------ GIVEN MATERIAL

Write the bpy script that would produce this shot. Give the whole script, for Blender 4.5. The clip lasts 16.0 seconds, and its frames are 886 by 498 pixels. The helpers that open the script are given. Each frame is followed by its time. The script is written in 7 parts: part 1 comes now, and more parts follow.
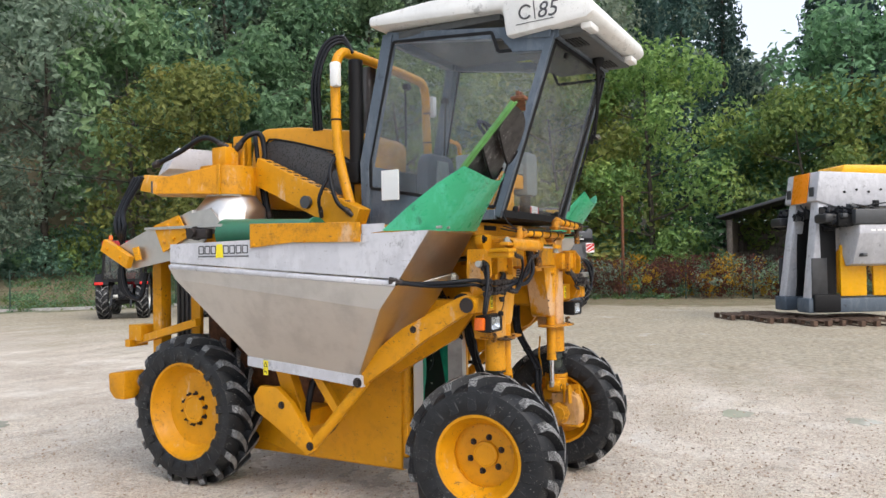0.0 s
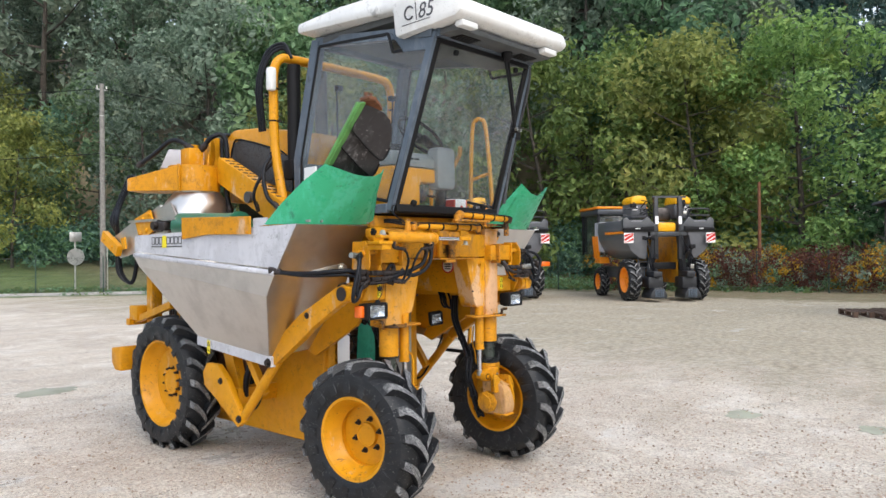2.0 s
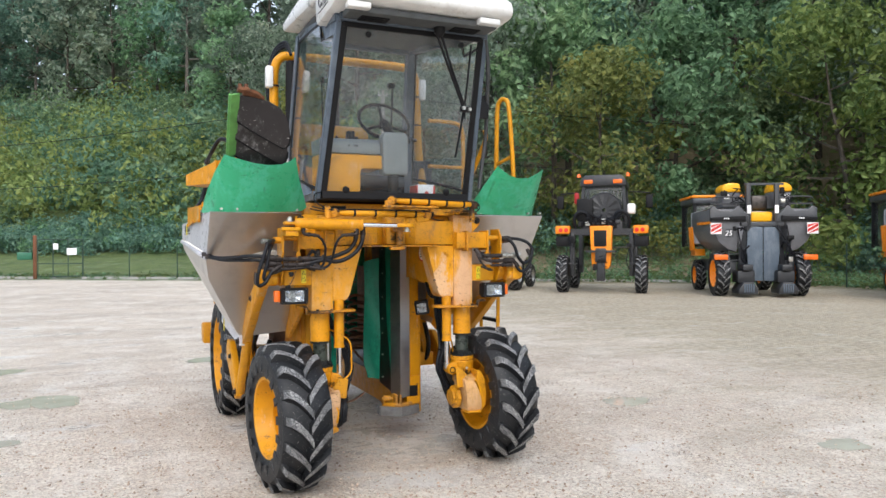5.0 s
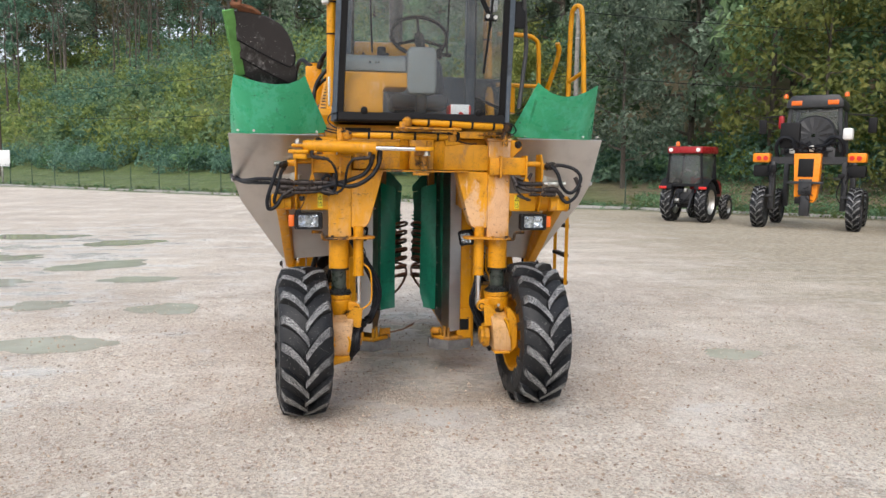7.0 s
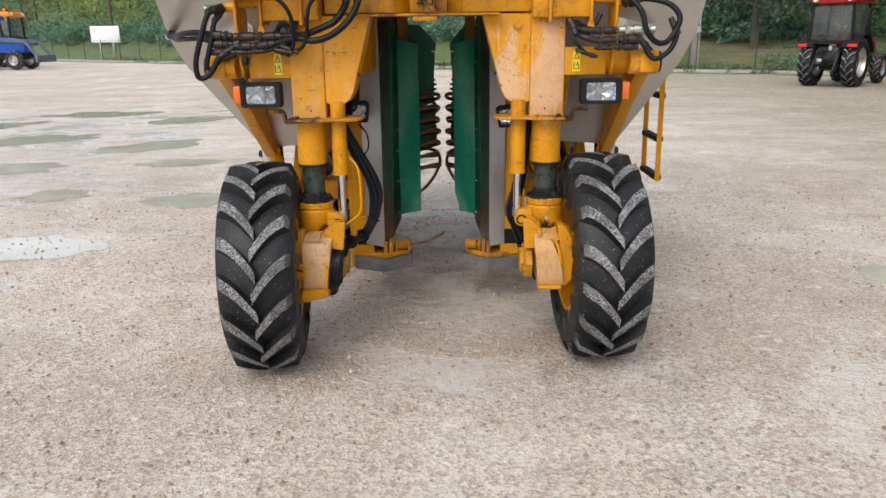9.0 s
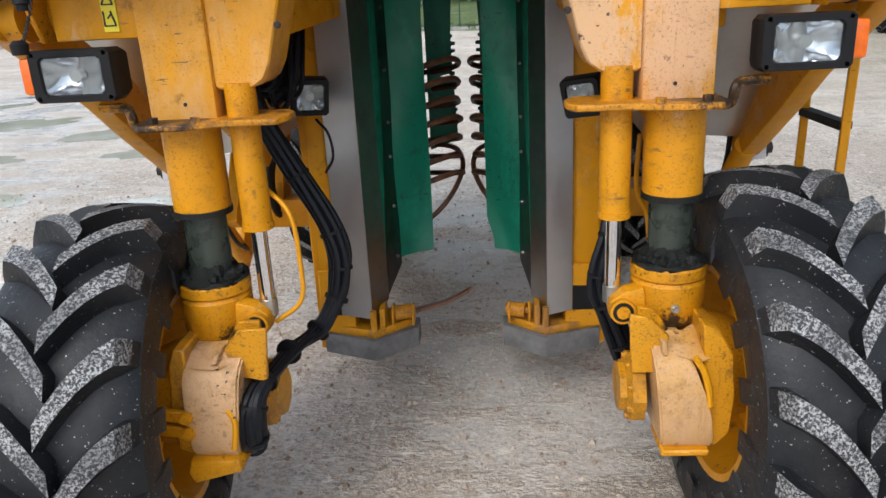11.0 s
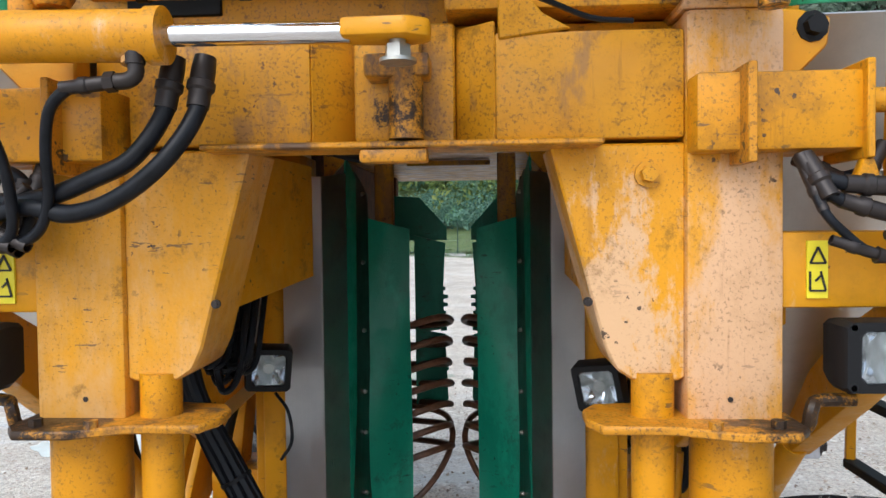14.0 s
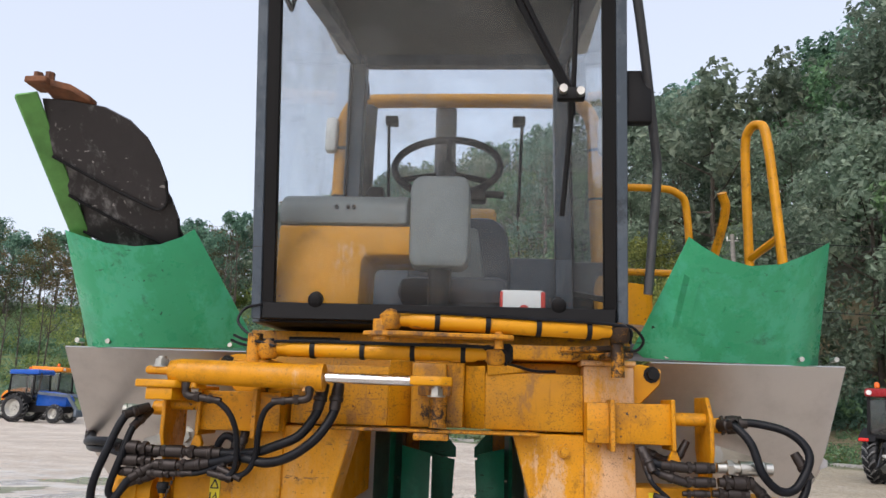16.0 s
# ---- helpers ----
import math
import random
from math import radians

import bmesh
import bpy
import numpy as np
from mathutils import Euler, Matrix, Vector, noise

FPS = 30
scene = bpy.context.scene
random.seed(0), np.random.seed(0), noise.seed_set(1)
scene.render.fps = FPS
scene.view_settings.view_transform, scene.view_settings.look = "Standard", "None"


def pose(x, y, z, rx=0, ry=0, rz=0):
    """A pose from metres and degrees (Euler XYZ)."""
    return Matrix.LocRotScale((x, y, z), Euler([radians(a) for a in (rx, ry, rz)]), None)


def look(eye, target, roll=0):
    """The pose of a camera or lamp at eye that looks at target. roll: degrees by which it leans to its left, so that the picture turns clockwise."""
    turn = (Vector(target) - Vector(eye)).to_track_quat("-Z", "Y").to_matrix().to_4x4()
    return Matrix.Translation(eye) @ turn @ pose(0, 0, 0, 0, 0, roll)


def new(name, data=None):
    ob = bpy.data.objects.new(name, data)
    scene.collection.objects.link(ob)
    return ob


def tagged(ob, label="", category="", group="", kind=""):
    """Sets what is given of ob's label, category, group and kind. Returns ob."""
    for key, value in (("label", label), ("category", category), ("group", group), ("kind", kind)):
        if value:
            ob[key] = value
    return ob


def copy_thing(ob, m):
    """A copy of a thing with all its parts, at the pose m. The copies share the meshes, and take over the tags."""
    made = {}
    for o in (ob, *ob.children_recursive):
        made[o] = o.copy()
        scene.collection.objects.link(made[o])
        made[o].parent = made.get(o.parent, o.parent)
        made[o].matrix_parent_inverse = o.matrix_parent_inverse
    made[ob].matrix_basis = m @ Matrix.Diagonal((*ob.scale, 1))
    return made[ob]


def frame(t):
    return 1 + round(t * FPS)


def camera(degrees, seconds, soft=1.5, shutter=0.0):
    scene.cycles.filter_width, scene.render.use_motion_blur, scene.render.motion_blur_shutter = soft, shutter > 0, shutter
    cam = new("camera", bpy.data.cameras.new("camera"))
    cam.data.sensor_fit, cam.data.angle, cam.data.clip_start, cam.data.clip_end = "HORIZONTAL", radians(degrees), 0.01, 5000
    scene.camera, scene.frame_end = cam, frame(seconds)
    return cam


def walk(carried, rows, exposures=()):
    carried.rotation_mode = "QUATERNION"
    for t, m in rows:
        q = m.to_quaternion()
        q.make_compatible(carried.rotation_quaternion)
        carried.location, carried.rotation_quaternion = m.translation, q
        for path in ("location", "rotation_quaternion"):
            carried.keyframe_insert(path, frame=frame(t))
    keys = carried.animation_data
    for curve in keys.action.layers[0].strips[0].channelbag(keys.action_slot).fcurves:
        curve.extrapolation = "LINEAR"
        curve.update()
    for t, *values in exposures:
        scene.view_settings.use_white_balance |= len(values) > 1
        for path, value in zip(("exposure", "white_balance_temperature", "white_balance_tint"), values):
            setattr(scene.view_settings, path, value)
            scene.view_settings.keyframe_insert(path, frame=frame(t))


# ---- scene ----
cam = camera(61.5, 16.0)
PATH = [
    (0, (-4.867, -2.008, 1.655), (-3.126, -1.024, 1.687), -0.9),
    (0.5, (-4.592, -2.413, 1.618), (-2.902, -1.344, 1.663), -0.7),
    (1, (-4.365, -2.841, 1.652), (-2.735, -1.682, 1.692), -0.7),
    (1.5, (-4.19, -3.203, 1.657), (-2.63, -1.952, 1.685), -0.6),
    (2, (-4.03, -3.569, 1.655), (-2.544, -2.23, 1.661), -0.5),
    (2.5, (-3.762, -3.87, 1.625), (-2.352, -2.452, 1.62), -0.3),
    (3, (-3.439, -4.143, 1.638), (-2.114, -2.644, 1.631), -0.1),
    (3.2, (-3.297, -4.264, 1.645), (-2.014, -2.73, 1.63), -0.2),
    (5.3, (-1.637, -4.979, 1.606), (-0.902, -3.119, 1.586), -0.1),
    (5.5, (-1.508, -5.011, 1.613), (-0.822, -3.133, 1.583), 0.0),
    (6, (-1.174, -5.111, 1.605), (-0.632, -3.187, 1.534), 0.4),
    (6.5, (-0.841, -5.105, 1.593), (-0.441, -3.149, 1.465), 0.7),
    (7, (-0.516, -4.901, 1.618), (-0.255, -2.93, 1.404), 0.8),
    (7.5, (-0.229, -4.633, 1.58), (-0.079, -2.663, 1.27), 0.6),
    (8, (-0.048, -4.229, 1.539), (0.018, -2.272, 1.13), 0.2),
    (8.2, (-0.007, -4.046, 1.529), (0.035, -2.096, 1.083), 0.0),
    (10.3, (0.17, -2.175, 1.456), (0.046, -0.278, 0.834), -2.1),
    (10.5, (0.154, -1.981, 1.431), (0.024, -0.086, 0.803), -2.4),
    (11, (0.113, -1.581, 1.387), (-0.022, 0.31, 0.75), -3.0),
    (11.5, (0.121, -1.218, 1.257), (-0.004, 0.677, 0.632), -3.4),
    (12, (0.143, -0.991, 1.191), (0.043, 0.926, 0.629), -3.1),
    (12.5, (0.133, -0.955, 1.246), (0.038, 0.99, 0.792), -2.5),
    (13, (0.118, -1.002, 1.358), (0.02, 0.966, 1.017), -2.0),
    (13.5, (0.111, -1.08, 1.445), (0.01, 0.908, 1.252), -1.2),
    (14, (0.114, -1.171, 1.476), (0.005, 0.825, 1.412), -0.7),
    (14.5, (0.101, -1.397, 1.531), (-0.013, 0.599, 1.573), -0.3),
    (15, (0.103, -1.666, 1.596), (-0.019, 0.324, 1.749), 0.5),
    (15.5, (0.16, -1.96, 1.621), (0.015, 0.013, 1.917), 1.2),
    (16, (0.161, -2.288, 1.678), (0.019, -0.335, 2.087), 1.8),
]
EXPOSURES = [(0.0, 1.08, 6600, 11), (3.0, 1.15, 6300, 10), (5.5, 1.1, 6400, 10), (6.5, 1.05, 6500, 11), (8.0, 0.93, 6800, 12), (11.0, 1.02, 6250, 9), (12.0, 1.36, 5950, 7), (13.0, 1.34, 5950, 7), (14.5, 1.05, 6000, 7), (16.0, 0.8, 6600, 14)]
walk(cam, [(t, look(eye, target, roll)) for t, eye, target, roll in PATH], EXPOSURES)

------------

> _INSTRUCTIONS FOR THE TASK_
Restate the full listing verbatim and drop every picture.

> _THE SOLUTION_
Write the bpy script that would produce this shot. Give the whole script, for Blender 4.5. The clip lasts 16.0 seconds, and its frames are 886 by 498 pixels. The helpers that open the script are given. Each frame is followed by its time. The script is written in 7 parts: part 1 comes now, and more parts follow.
0.0 s
2.0 s
5.0 s
7.0 s
9.0 s
11.0 s
14.0 s
16.0 s
# ---- helpers ----
import math
import random
from math import radians

import bmesh
import bpy
import numpy as np
from mathutils import Euler, Matrix, Vector, noise

FPS = 30
scene = bpy.context.scene
random.seed(0), np.random.seed(0), noise.seed_set(1)
scene.render.fps = FPS
scene.view_settings.view_transform, scene.view_settings.look = "Standard", "None"


def pose(x, y, z, rx=0, ry=0, rz=0):
    """A pose from metres and degrees (Euler XYZ)."""
    return Matrix.LocRotScale((x, y, z), Euler([radians(a) for a in (rx, ry, rz)]), None)


def look(eye, target, roll=0):
    """The pose of a camera or lamp at eye that looks at target. roll: degrees by which it leans to its left, so that the picture turns clockwise."""
    turn = (Vector(target) - Vector(eye)).to_track_quat("-Z", "Y").to_matrix().to_4x4()
    return Matrix.Translation(eye) @ turn @ pose(0, 0, 0, 0, 0, roll)


def new(name, data=None):
    ob = bpy.data.objects.new(name, data)
    scene.collection.objects.link(ob)
    return ob


def tagged(ob, label="", category="", group="", kind=""):
    """Sets what is given of ob's label, category, group and kind. Returns ob."""
    for key, value in (("label", label), ("category", category), ("group", group), ("kind", kind)):
        if value:
            ob[key] = value
    return ob


def copy_thing(ob, m):
    """A copy of a thing with all its parts, at the pose m. The copies share the meshes, and take over the tags."""
    made = {}
    for o in (ob, *ob.children_recursive):
        made[o] = o.copy()
        scene.collection.objects.link(made[o])
        made[o].parent = made.get(o.parent, o.parent)
        made[o].matrix_parent_inverse = o.matrix_parent_inverse
    made[ob].matrix_basis = m @ Matrix.Diagonal((*ob.scale, 1))
    return made[ob]


def frame(t):
    return 1 + round(t * FPS)


def camera(degrees, seconds, soft=1.5, shutter=0.0):
    scene.cycles.filter_width, scene.render.use_motion_blur, scene.render.motion_blur_shutter = soft, shutter > 0, shutter
    cam = new("camera", bpy.data.cameras.new("camera"))
    cam.data.sensor_fit, cam.data.angle, cam.data.clip_start, cam.data.clip_end = "HORIZONTAL", radians(degrees), 0.01, 5000
    scene.camera, scene.frame_end = cam, frame(seconds)
    return cam


def walk(carried, rows, exposures=()):
    carried.rotation_mode = "QUATERNION"
    for t, m in rows:
        q = m.to_quaternion()
        q.make_compatible(carried.rotation_quaternion)
        carried.location, carried.rotation_quaternion = m.translation, q
        for path in ("location", "rotation_quaternion"):
            carried.keyframe_insert(path, frame=frame(t))
    keys = carried.animation_data
    for curve in keys.action.layers[0].strips[0].channelbag(keys.action_slot).fcurves:
        curve.extrapolation = "LINEAR"
        curve.update()
    for t, *values in exposures:
        scene.view_settings.use_white_balance |= len(values) > 1
        for path, value in zip(("exposure", "white_balance_temperature", "white_balance_tint"), values):
            setattr(scene.view_settings, path, value)
            scene.view_settings.keyframe_insert(path, frame=frame(t))


# ---- scene ----
cam = camera(61.5, 16.0)
PATH = [
    (0, (-4.867, -2.008, 1.655), (-3.126, -1.024, 1.687), -0.9),
    (0.5, (-4.592, -2.413, 1.618), (-2.902, -1.344, 1.663), -0.7),
    (1, (-4.365, -2.841, 1.652), (-2.735, -1.682, 1.692), -0.7),
    (1.5, (-4.19, -3.203, 1.657), (-2.63, -1.952, 1.685), -0.6),
    (2, (-4.03, -3.569, 1.655), (-2.544, -2.23, 1.661), -0.5),
    (2.5, (-3.762, -3.87, 1.625), (-2.352, -2.452, 1.62), -0.3),
    (3, (-3.439, -4.143, 1.638), (-2.114, -2.644, 1.631), -0.1),
    (3.2, (-3.297, -4.264, 1.645), (-2.014, -2.73, 1.63), -0.2),
    (5.3, (-1.637, -4.979, 1.606), (-0.902, -3.119, 1.586), -0.1),
    (5.5, (-1.508, -5.011, 1.613), (-0.822, -3.133, 1.583), 0.0),
    (6, (-1.174, -5.111, 1.605), (-0.632, -3.187, 1.534), 0.4),
    (6.5, (-0.841, -5.105, 1.593), (-0.441, -3.149, 1.465), 0.7),
    (7, (-0.516, -4.901, 1.618), (-0.255, -2.93, 1.404), 0.8),
    (7.5, (-0.229, -4.633, 1.58), (-0.079, -2.663, 1.27), 0.6),
    (8, (-0.048, -4.229, 1.539), (0.018, -2.272, 1.13), 0.2),
    (8.2, (-0.007, -4.046, 1.529), (0.035, -2.096, 1.083), 0.0),
    (10.3, (0.17, -2.175, 1.456), (0.046, -0.278, 0.834), -2.1),
    (10.5, (0.154, -1.981, 1.431), (0.024, -0.086, 0.803), -2.4),
    (11, (0.113, -1.581, 1.387), (-0.022, 0.31, 0.75), -3.0),
    (11.5, (0.121, -1.218, 1.257), (-0.004, 0.677, 0.632), -3.4),
    (12, (0.143, -0.991, 1.191), (0.043, 0.926, 0.629), -3.1),
    (12.5, (0.133, -0.955, 1.246), (0.038, 0.99, 0.792), -2.5),
    (13, (0.118, -1.002, 1.358), (0.02, 0.966, 1.017), -2.0),
    (13.5, (0.111, -1.08, 1.445), (0.01, 0.908, 1.252), -1.2),
    (14, (0.114, -1.171, 1.476), (0.005, 0.825, 1.412), -0.7),
    (14.5, (0.101, -1.397, 1.531), (-0.013, 0.599, 1.573), -0.3),
    (15, (0.103, -1.666, 1.596), (-0.019, 0.324, 1.749), 0.5),
    (15.5, (0.16, -1.96, 1.621), (0.015, 0.013, 1.917), 1.2),
    (16, (0.161, -2.288, 1.678), (0.019, -0.335, 2.087), 1.8),
]
EXPOSURES = [(0.0, 1.08, 6600, 11), (3.0, 1.15, 6300, 10), (5.5, 1.1, 6400, 10), (6.5, 1.05, 6500, 11), (8.0, 0.93, 6800, 12), (11.0, 1.02, 6250, 9), (12.0, 1.36, 5950, 7), (13.0, 1.34, 5950, 7), (14.5, 1.05, 6000, 7), (16.0, 0.8, 6600, 14)]
walk(cam, [(t, look(eye, target, roll)) for t, eye, target, roll in PATH], EXPOSURES)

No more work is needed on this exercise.